The trio had originally planned to simply build upstairs from Al and Vic's, but it was much easier - and less expensive - to expand the operation next door.

The bar piggybacks on Al and Vic's liquor license. One of the requirements under state law for an existing bar to expand its liquor license is that it and the new bar have a common door, which the James Bar and Al and Vic's now do. Crack open a cold one in Al's, and you can drink it in the James.

While Al and Vic's, which for 74 years has served Missoula's working class, often wins awards in the “dive bar” category among Missoulian readers, the James Bar is far more refined and yet tries to preserve a Missoula charm.

“We're just trying to enhance downtown,” said Seamus Hammond, a 28-year-old Hellgate High School grad who got his business degree from UM in 2003. “We hear every week in the paper about an ‘enhanced downtown' with more things to do. We wanted to provide more of an urban lounge for the downtown sector.”

All of the wood in the interior - the giant salt-stained trusses, the dining tables, the bar, the stump cocktail tables - is reclaimed Montana wood, most of it coming from within nine miles of Missoula, Hammond said.

Those wooden features are complemented by harder elements - steel floorboards, the stone exterior, an exposed-stone fireplace - making for a bar that's old Missoula and upscale urban, said architect Angie Lipski.

“It's like it's blue collar, but hip blue collar,” said Lipski, a partner at MacArthur, Means and Wells and the principal architect on the project.

Lipski said the Hammonds and Scharfe had a good vision of the bar's aesthetic; it was her job to translate that into the design and materials, using the expertise of Scariano Construction.

“We took the words they all use in their daily life, and we had to translate that into our work,” Lipski said.

Lining most of the bar are mirrors, and there are lots of small corners for intimate conversation. And yet the bar has an open feel, mainly because of the copious use of mirrors, which gives it an almost “voyeuristic” feel, said Lipski.

Many of the ideas came from Seamus Hammond, a bit of a bar buff who picked up a lot of ideas from big-city watering holes in New York and other places.

“I took some of my favorite bars around the country and around the world and tried to meld them together, the things I liked about each one,” he said. “It was a fusion, but I wanted it to be distinctly Montana - a Montana that people hadn't seen yet.”

Vicky Hammond said the James Bar forges a perfect relationship between old and new, culturally and architecturally.

“It's the juxtaposition between the wood and the concrete in here,” she said. “That's why we made it approachable. We didn't make it so fancy that people wouldn't feel comfortable.”

To be sure, this is no fern bar. In fact, it's a little country and a lot rock 'n' roll. On the walls are giant prints of rock legends Janis Joplin (holding a bottle of Southern Comfort), the Allman Brothers, a young Keith Richards and an unbearded Willie Nelson.

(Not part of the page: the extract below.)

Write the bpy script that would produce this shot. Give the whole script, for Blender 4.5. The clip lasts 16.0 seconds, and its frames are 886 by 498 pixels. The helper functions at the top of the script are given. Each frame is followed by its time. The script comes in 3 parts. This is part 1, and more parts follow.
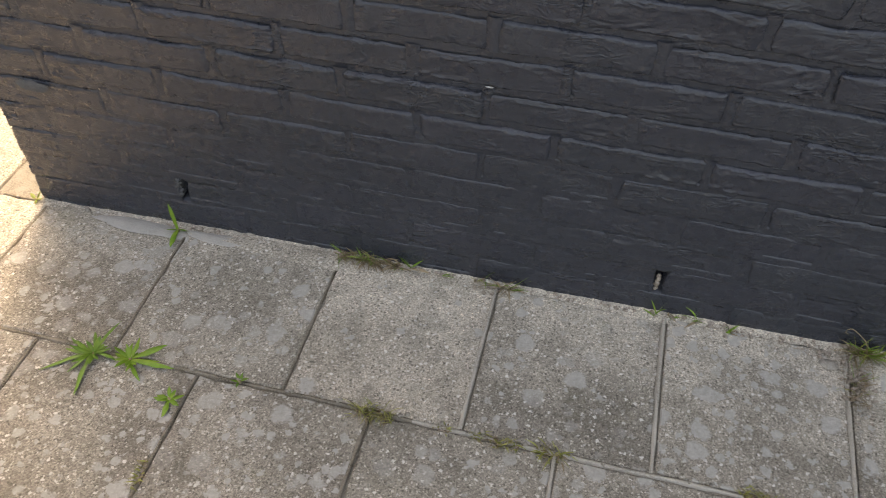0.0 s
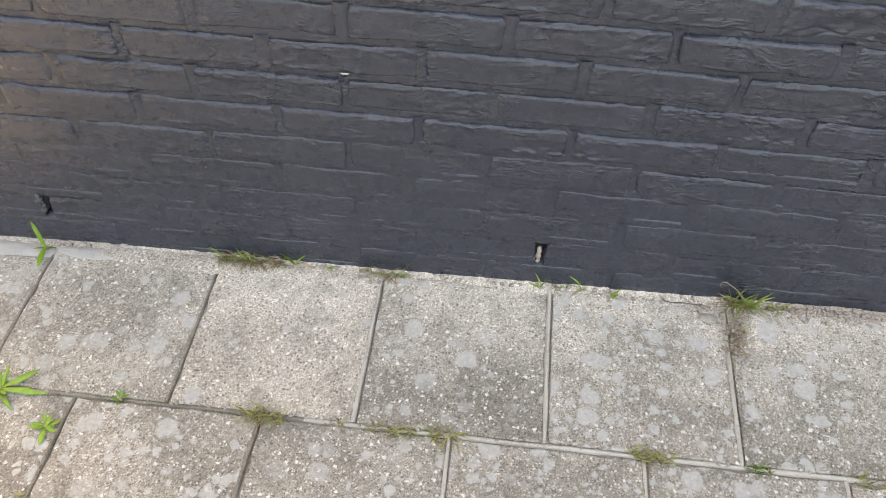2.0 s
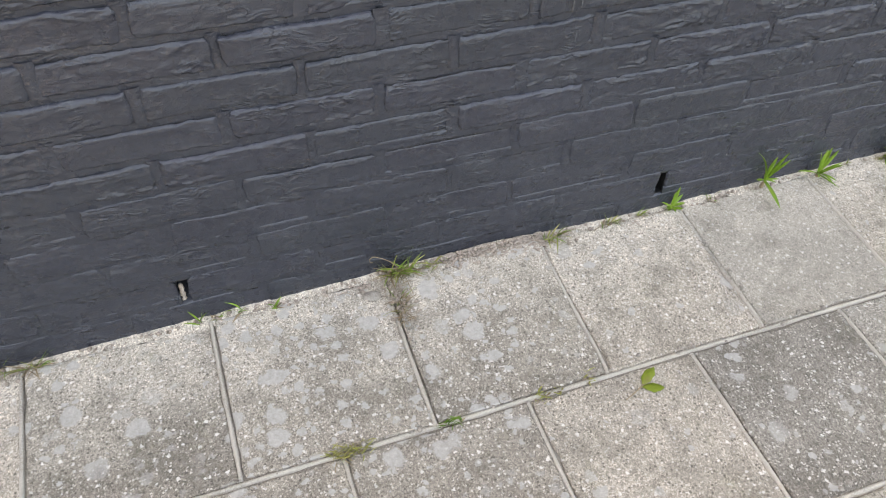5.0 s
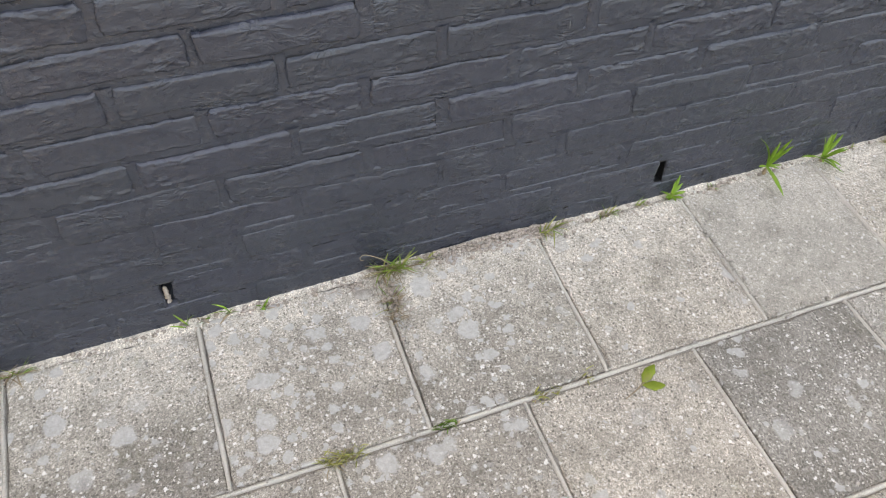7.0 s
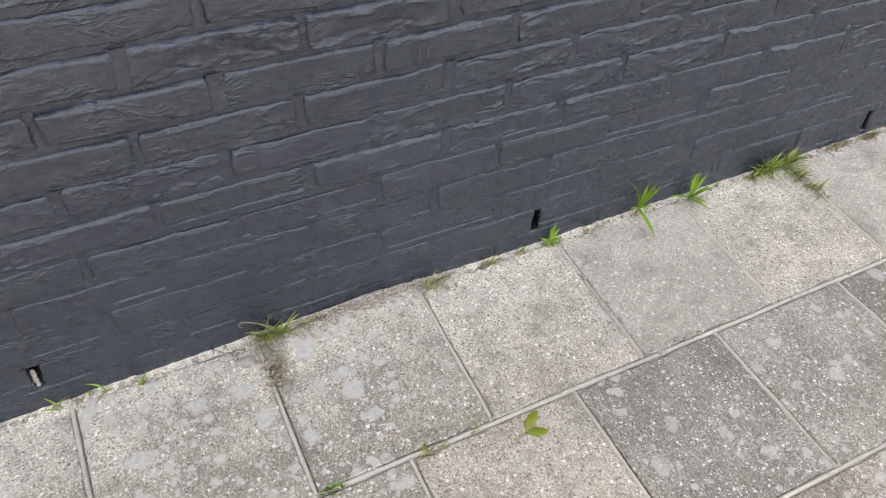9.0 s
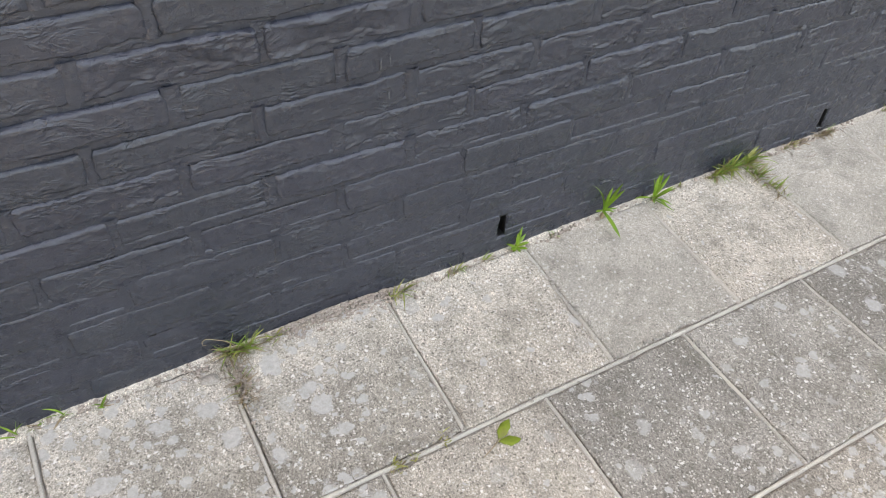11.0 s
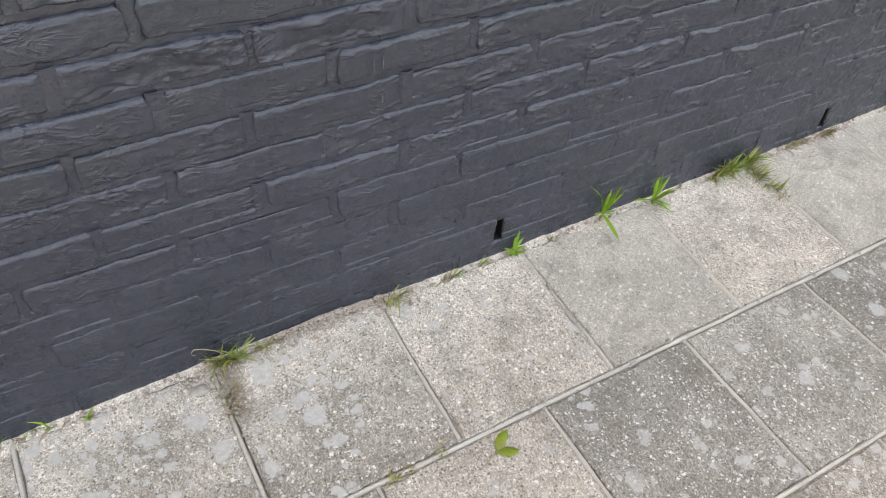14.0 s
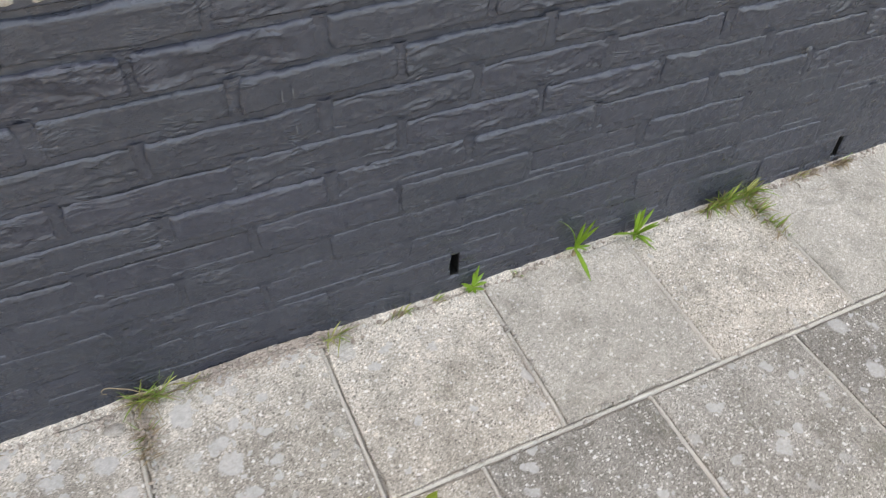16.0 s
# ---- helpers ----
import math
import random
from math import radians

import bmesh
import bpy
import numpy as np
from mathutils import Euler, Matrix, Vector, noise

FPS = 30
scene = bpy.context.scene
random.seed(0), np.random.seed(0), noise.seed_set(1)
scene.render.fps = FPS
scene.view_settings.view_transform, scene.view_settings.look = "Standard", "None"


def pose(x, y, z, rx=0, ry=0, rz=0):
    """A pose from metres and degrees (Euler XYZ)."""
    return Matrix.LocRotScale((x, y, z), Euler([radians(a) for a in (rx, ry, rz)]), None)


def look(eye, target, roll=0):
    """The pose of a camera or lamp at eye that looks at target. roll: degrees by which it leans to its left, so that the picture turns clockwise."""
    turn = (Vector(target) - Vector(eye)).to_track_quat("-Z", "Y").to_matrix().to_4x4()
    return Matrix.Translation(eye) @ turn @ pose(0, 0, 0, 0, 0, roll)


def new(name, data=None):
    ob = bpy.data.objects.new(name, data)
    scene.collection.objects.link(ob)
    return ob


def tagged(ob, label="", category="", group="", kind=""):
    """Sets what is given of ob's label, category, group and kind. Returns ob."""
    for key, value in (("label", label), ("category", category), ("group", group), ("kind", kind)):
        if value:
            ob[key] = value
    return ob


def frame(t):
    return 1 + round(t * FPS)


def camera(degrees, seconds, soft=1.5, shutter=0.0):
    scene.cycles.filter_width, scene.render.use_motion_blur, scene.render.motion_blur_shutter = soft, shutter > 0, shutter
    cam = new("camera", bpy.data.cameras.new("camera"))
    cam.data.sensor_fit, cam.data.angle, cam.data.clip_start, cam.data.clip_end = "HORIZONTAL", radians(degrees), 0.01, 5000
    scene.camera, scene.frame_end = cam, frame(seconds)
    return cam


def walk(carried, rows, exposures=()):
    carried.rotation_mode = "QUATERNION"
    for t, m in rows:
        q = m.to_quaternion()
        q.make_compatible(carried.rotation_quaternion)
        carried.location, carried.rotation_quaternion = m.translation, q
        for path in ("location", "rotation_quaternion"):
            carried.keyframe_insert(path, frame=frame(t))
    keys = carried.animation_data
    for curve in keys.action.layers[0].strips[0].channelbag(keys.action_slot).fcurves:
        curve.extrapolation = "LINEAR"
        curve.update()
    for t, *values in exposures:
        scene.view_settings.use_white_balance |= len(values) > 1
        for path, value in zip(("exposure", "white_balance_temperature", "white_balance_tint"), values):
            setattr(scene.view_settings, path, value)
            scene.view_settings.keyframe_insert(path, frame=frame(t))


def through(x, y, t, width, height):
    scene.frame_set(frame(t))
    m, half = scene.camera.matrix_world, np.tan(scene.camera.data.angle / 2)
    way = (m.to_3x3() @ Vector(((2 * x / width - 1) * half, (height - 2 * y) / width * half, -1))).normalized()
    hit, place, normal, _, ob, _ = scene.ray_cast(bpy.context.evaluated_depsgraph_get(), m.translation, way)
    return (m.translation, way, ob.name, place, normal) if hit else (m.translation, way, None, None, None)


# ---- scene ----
cam = camera(58.8, 16.0, 0.8, 0.25)
PATH = [
    (0, (0.912, -0.947, 1.104), (0.602, 0.391, -0.349), 1.3),
    (0.5, (0.956, -0.934, 1.097), (0.738, 0.413, -0.365), 2.1),
    (1, (1.018, -0.916, 1.092), (0.886, 0.439, -0.373), 2.4),
    (1.5, (1.016, -0.908, 1.098), (0.899, 0.439, -0.376), 1.9),
    (2, (0.987, -0.922, 1.096), (0.866, 0.424, -0.378), 1.7),
    (2.5, (0.987, -0.926, 1.09), (0.929, 0.409, -0.398), 1.5),
    (3, (1.043, -0.939, 1.071), (1.144, 0.395, -0.416), 1.8),
    (3.5, (1.138, -0.923, 1.092), (1.404, 0.403, -0.382), 2.1),
    (4, (1.189, -0.923, 1.09), (1.558, 0.395, -0.368), 1.6),
    (4.5, (1.183, -0.907, 1.086), (1.615, 0.385, -0.379), 1.8),
    (4.7, (1.182, -0.904, 1.085), (1.641, 0.38, -0.377), 2.0),
    (6.8, (1.227, -0.862, 1.071), (1.704, 0.368, -0.433), 0.6),
    (7, (1.214, -0.856, 1.073), (1.67, 0.38, -0.432), 0.6),
    (7.5, (1.212, -0.853, 1.077), (1.652, 0.404, -0.414), 0.7),
    (8, (1.22, -0.864, 1.09), (1.716, 0.403, -0.376), 1.5),
    (8.5, (1.266, -0.874, 1.102), (1.844, 0.385, -0.341), 2.0),
    (9, (1.295, -0.879, 1.103), (1.946, 0.359, -0.327), 2.5),
    (9.5, (1.298, -0.877, 1.098), (1.995, 0.344, -0.325), 2.9),
    (10, (1.298, -0.871, 1.1), (2.02, 0.336, -0.321), 3.4),
    (12.5, (1.311, -0.843, 1.094), (2.051, 0.347, -0.334), 3.8),
    (13, (1.318, -0.84, 1.092), (2.057, 0.344, -0.34), 3.8),
    (13.5, (1.318, -0.835, 1.09), (2.058, 0.349, -0.341), 3.7),
    (14, (1.317, -0.825, 1.09), (2.058, 0.356, -0.344), 3.9),
    (14.5, (1.316, -0.818, 1.088), (2.065, 0.356, -0.347), 4.3),
    (15, (1.32, -0.821, 1.084), (2.06, 0.355, -0.354), 4.2),
    (15.5, (1.378, -0.801, 1.066), (2.067, 0.377, -0.397), 3.9),
    (16, (1.533, -0.793, 1.069), (2.149, 0.437, -0.383), 2.0),
]
EXPOSURES = [(0.0, 2.18, 9900, 10.6), (0.5, 2.45, 9900, 10.4), (1.0, 3.12, 9900, 10.2), (1.5, 3.22, 9900, 10.2), (2.5, 3.15, 9900, 10.6), (4.5, 3.18, 9900, 11.2), (7.0, 3.19, 9900, 11.5), (16.0, 3.22, 9900, 11.5)]
walk(cam, [(t, look(e, g, r)) for t, e, g, r in PATH], EXPOSURES)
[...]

There is no space for live music, but Seamus Hammond noted the bar's upscale sound system and said the fare will be pretty much good old rock music, with perhaps some old-school hip-hop thrown in.

The James Bar also has a kitchen that will serve “gourmet bar food,” and head chef Noel Mills plans to throw in some surprises.

So if you've never bitten into a lobster corn dog, now's your chance.

“We're kind of going with a very approachable menu, a lot of stuff that people understand, but a few things that will challenge some people,” said Mills.

Other fare includes shrimp cocktail, slider burgers, classic and spicy garlic french fries, beef, lamb, lobster and veggie falafel, as well as comfort foods like shepherd's pie and macaroni and cheese.

The James Bar opens to the public on Dec. 26 at 4 p.m.